Attempting convolving via distr package
# params of Norm, Lnorm, and Gamma
N <- c(0,5)
L <- c(2.5,.5)
G <- c(2,7) # this distribution is the one we ultimately want to solve for.
# G <- c(.5,10) # 0<k<1
# G <- c(.25,5e4) # ballpark params of experimental data
# make the distributions and "convolvings'
dN <- Norm(N[1], N[2])
dL <- Lnorm(L[1], L[2])
dG <- Gammad(G[1], G[2])
d.NL <- d(convpow(dN+dL,1))
d.NLG <- d(convpow(dN+dL+dG,1)) # for large values of theta, no matter how I change
# getdistrOption("DefaultNrFFTGridPointsExponent"), grid size is always wrong.
# Generate some data
set.seed(1)
rN <- r(dN)(1e4)
rL <- r(dL)(1e4)
rG <- r(dG)(1e4)
r.NL <- rN + rL
r.NLG <- rN + rL + rG
# check the fit
hist(r.NL, freq=F, breaks=100, xlim=c(-10,50), col=rgb(0,0,1,.25))
hist(r.NLG, freq=F, breaks=100, xlim=c(-10,50), col=rgb(1,0,0,.25), add=T)
z <- seq(-10,50,1)
lines(z,d.NL(z), lty=2, col="blue", lwd=2) # looks great... convolution performs as expected.
lines(z,d.NLG(z), lty=2, col="red", lwd=2) # this appears to work perfectly
# for most values of K and low values of theta
# this is looking a lot more promising... how about estimating gamma params?
optimFUN <- function(par, dN, dL) {
tG <- Gammad(par[1],par[2])
d.NLG <- d(convpow(dN+dL+tG,1))
p <- d.NLG(r.NLG)
p[p==0] <- 1e-15 # because sometimes very low probabilities evaluate to 0...
# ...and logs don't like that.
-sum(log(p))
}
fitresult <- optim(c(1,1e4), optimFUN, dN=dN, dL=dL)
fdG <- Gammad(fitresult$par[1], fitresult$par[2])

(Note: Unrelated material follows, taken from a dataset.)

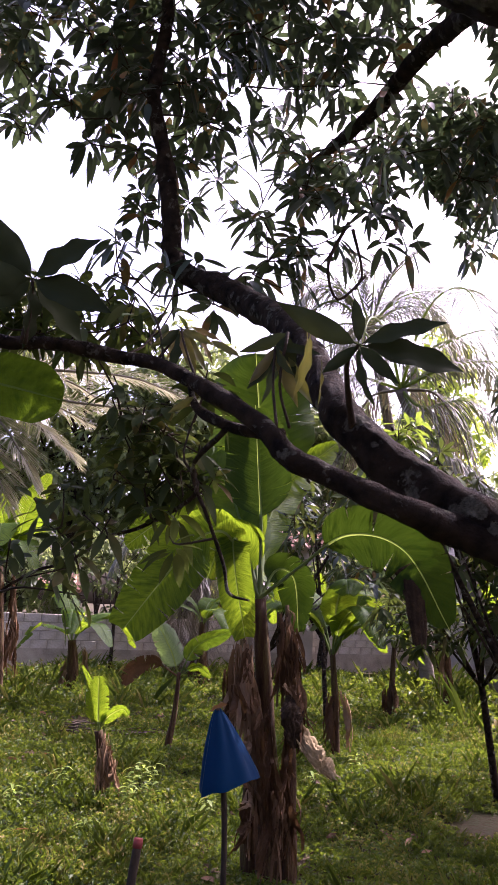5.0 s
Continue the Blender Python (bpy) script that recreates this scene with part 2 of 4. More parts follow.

fd.NLG <- d(convpow(dN+dL+fdG,1))
lines(z,fd.NLG(z), lty=2, col="green3", lwd=2) ## this works perfectly when ~k>1 & ~theta<100... but throws
## "Error in validityMethod(object) : shape has to be positive" when k decreases and/or theta increases
## (boundary subject to RNG).
Can i speed up the integration in example 1? can I increase the grid size in example 2 (distr package)? how can I address the k<1 problem? can I rescale the data in a way that will better facilitate evaluation at high theta values? Is there a better way all-together? Help!